10. Aptevo Therapeutics, Inc. (APVO)
Aptevo Therapeutics, Inc., a biotechnology company focused on developing novel oncology and hematology therapeutics, rose to $50 after entering the public exchanges at $8.00 in July 2016, then fell to $1.75 in the first half of 2017. In August, the stock hit an all-time low at $1.15 before staging a recovery in September, reaching a 16-month high at $4.50 in early December.

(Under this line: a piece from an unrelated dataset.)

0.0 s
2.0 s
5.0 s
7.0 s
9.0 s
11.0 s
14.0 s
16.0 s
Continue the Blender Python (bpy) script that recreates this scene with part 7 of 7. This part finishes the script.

Further growth is expected.
In the 2017 third quarter, the company monetized non-core commercial assets and completed the sale of its three hyperimmune products, WinRho SDF, HepaGam B, and VARIZIG, to Saol Therapeutics for total consideration of up to $74.5 million, raising significant non-dilutive funding to support Aptevo’s ongoing commercial and R&D efforts.
The company also amended the terms of a credit agreement with MidCap Financial allowing Aptevo to retain a $20 million investment by MidCap, further extending Aptevo’s cash runway.
Aptevo also signed a collaboration agreement with Alligator Bioscience to jointly develop and advance a bispecific antibody candidate, ALG.APV-527, with a novel mechanism of action targeting 4-1BB and 5T4, a tumor antigen widely overexpressed in a number of different types of cancer.
The company demonstrated the versatility of the ADAPTIR platform with the development of ALG.APV-527, which targets a co-stimulatory receptor found on activated T cells, illustrating the capability of the ADAPTIR platform to generate immunotherapeutic antibodies with different mechanisms of immune system engagement.